▶ Given exercise
Extract the listing below in full, unchanged.

▶ Provided material
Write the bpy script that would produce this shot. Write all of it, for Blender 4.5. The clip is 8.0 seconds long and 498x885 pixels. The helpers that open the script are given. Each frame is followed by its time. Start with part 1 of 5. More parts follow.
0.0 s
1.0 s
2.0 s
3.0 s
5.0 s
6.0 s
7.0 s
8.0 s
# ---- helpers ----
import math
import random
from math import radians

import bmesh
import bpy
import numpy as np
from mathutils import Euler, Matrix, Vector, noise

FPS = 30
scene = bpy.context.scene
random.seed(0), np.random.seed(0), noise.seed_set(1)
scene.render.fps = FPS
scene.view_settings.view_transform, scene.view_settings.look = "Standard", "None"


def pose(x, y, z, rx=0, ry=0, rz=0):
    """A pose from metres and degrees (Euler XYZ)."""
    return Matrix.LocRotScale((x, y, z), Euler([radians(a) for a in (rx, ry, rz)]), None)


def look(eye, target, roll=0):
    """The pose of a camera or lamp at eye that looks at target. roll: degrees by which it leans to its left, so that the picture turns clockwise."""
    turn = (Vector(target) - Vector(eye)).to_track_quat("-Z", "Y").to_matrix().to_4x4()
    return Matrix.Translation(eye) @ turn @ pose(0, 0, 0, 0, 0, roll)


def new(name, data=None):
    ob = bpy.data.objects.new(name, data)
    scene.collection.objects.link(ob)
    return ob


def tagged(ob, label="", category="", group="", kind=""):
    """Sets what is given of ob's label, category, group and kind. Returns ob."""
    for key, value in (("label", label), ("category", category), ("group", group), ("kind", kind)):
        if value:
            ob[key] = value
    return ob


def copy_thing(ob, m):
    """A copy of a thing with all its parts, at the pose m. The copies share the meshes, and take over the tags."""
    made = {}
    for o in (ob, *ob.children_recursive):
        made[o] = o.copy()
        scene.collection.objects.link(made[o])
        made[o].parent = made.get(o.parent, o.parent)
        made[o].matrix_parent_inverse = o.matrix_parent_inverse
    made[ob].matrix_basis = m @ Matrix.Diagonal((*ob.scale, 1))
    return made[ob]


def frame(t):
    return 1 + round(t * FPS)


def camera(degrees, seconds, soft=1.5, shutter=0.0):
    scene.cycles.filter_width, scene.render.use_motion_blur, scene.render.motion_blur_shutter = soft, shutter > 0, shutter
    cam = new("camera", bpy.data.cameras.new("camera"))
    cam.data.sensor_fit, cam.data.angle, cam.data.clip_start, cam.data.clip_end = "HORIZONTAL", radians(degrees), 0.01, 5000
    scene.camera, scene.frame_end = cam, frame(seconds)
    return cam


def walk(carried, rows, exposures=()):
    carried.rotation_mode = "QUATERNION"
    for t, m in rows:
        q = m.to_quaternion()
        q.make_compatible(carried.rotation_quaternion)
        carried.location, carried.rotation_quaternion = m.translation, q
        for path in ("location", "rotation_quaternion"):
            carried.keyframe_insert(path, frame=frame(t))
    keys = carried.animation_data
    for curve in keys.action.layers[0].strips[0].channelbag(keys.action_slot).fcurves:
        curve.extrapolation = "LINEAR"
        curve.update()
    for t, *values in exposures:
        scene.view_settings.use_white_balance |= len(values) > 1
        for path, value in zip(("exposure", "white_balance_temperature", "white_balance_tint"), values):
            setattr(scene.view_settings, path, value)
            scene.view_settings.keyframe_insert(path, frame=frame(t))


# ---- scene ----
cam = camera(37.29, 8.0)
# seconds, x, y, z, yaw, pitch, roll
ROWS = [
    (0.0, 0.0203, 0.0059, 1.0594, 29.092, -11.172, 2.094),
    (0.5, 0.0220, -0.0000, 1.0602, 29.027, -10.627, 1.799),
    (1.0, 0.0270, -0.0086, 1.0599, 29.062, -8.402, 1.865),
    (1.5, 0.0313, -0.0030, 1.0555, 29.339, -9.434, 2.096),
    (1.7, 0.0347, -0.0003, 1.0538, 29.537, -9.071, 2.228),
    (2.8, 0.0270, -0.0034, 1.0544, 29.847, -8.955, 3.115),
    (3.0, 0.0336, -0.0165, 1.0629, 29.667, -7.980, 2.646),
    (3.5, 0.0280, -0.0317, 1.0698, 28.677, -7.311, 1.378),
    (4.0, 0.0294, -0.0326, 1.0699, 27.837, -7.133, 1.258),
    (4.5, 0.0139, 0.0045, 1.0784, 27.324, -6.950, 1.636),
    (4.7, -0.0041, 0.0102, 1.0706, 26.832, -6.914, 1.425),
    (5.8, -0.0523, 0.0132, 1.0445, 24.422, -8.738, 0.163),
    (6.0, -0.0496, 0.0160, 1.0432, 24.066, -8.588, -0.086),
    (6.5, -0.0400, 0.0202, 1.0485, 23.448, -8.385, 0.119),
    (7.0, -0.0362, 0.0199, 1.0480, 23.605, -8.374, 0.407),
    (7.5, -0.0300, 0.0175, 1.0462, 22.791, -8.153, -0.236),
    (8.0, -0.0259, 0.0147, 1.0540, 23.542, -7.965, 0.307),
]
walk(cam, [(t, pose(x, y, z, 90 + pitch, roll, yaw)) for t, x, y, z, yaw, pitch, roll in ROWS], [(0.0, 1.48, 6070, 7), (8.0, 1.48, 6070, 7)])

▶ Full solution
Write the bpy script that would produce this shot. Write all of it, for Blender 4.5. The clip is 8.0 seconds long and 498x885 pixels. The helpers that open the script are given. Each frame is followed by its time. Start with part 1 of 5. More parts follow.
0.0 s
1.0 s
2.0 s
3.0 s
5.0 s
6.0 s
7.0 s
8.0 s
# ---- helpers ----
import math
import random
from math import radians

import bmesh
import bpy
import numpy as np
from mathutils import Euler, Matrix, Vector, noise

FPS = 30
scene = bpy.context.scene
random.seed(0), np.random.seed(0), noise.seed_set(1)
scene.render.fps = FPS
scene.view_settings.view_transform, scene.view_settings.look = "Standard", "None"


def pose(x, y, z, rx=0, ry=0, rz=0):
    """A pose from metres and degrees (Euler XYZ)."""
    return Matrix.LocRotScale((x, y, z), Euler([radians(a) for a in (rx, ry, rz)]), None)


def look(eye, target, roll=0):
    """The pose of a camera or lamp at eye that looks at target. roll: degrees by which it leans to its left, so that the picture turns clockwise."""
    turn = (Vector(target) - Vector(eye)).to_track_quat("-Z", "Y").to_matrix().to_4x4()
    return Matrix.Translation(eye) @ turn @ pose(0, 0, 0, 0, 0, roll)


def new(name, data=None):
    ob = bpy.data.objects.new(name, data)
    scene.collection.objects.link(ob)
    return ob


def tagged(ob, label="", category="", group="", kind=""):
    """Sets what is given of ob's label, category, group and kind. Returns ob."""
    for key, value in (("label", label), ("category", category), ("group", group), ("kind", kind)):
        if value:
            ob[key] = value
    return ob


def copy_thing(ob, m):
    """A copy of a thing with all its parts, at the pose m. The copies share the meshes, and take over the tags."""
    made = {}
    for o in (ob, *ob.children_recursive):
        made[o] = o.copy()
        scene.collection.objects.link(made[o])
        made[o].parent = made.get(o.parent, o.parent)
        made[o].matrix_parent_inverse = o.matrix_parent_inverse
    made[ob].matrix_basis = m @ Matrix.Diagonal((*ob.scale, 1))
    return made[ob]


def frame(t):
    return 1 + round(t * FPS)


def camera(degrees, seconds, soft=1.5, shutter=0.0):
    scene.cycles.filter_width, scene.render.use_motion_blur, scene.render.motion_blur_shutter = soft, shutter > 0, shutter
    cam = new("camera", bpy.data.cameras.new("camera"))
    cam.data.sensor_fit, cam.data.angle, cam.data.clip_start, cam.data.clip_end = "HORIZONTAL", radians(degrees), 0.01, 5000
    scene.camera, scene.frame_end = cam, frame(seconds)
    return cam


def walk(carried, rows, exposures=()):
    carried.rotation_mode = "QUATERNION"
    for t, m in rows:
        q = m.to_quaternion()
        q.make_compatible(carried.rotation_quaternion)
        carried.location, carried.rotation_quaternion = m.translation, q
        for path in ("location", "rotation_quaternion"):
            carried.keyframe_insert(path, frame=frame(t))
    keys = carried.animation_data
    for curve in keys.action.layers[0].strips[0].channelbag(keys.action_slot).fcurves:
        curve.extrapolation = "LINEAR"
        curve.update()
    for t, *values in exposures:
        scene.view_settings.use_white_balance |= len(values) > 1
        for path, value in zip(("exposure", "white_balance_temperature", "white_balance_tint"), values):
            setattr(scene.view_settings, path, value)
            scene.view_settings.keyframe_insert(path, frame=frame(t))


# ---- scene ----
cam = camera(37.29, 8.0)
# seconds, x, y, z, yaw, pitch, roll
ROWS = [
    (0.0, 0.0203, 0.0059, 1.0594, 29.092, -11.172, 2.094),
    (0.5, 0.0220, -0.0000, 1.0602, 29.027, -10.627, 1.799),
    (1.0, 0.0270, -0.0086, 1.0599, 29.062, -8.402, 1.865),
    (1.5, 0.0313, -0.0030, 1.0555, 29.339, -9.434, 2.096),
    (1.7, 0.0347, -0.0003, 1.0538, 29.537, -9.071, 2.228),
    (2.8, 0.0270, -0.0034, 1.0544, 29.847, -8.955, 3.115),
    (3.0, 0.0336, -0.0165, 1.0629, 29.667, -7.980, 2.646),
    (3.5, 0.0280, -0.0317, 1.0698, 28.677, -7.311, 1.378),
    (4.0, 0.0294, -0.0326, 1.0699, 27.837, -7.133, 1.258),
    (4.5, 0.0139, 0.0045, 1.0784, 27.324, -6.950, 1.636),
    (4.7, -0.0041, 0.0102, 1.0706, 26.832, -6.914, 1.425),
    (5.8, -0.0523, 0.0132, 1.0445, 24.422, -8.738, 0.163),
    (6.0, -0.0496, 0.0160, 1.0432, 24.066, -8.588, -0.086),
    (6.5, -0.0400, 0.0202, 1.0485, 23.448, -8.385, 0.119),
    (7.0, -0.0362, 0.0199, 1.0480, 23.605, -8.374, 0.407),
    (7.5, -0.0300, 0.0175, 1.0462, 22.791, -8.153, -0.236),
    (8.0, -0.0259, 0.0147, 1.0540, 23.542, -7.965, 0.307),
]
walk(cam, [(t, pose(x, y, z, 90 + pitch, roll, yaw)) for t, x, y, z, yaw, pitch, roll in ROWS], [(0.0, 1.48, 6070, 7), (8.0, 1.48, 6070, 7)])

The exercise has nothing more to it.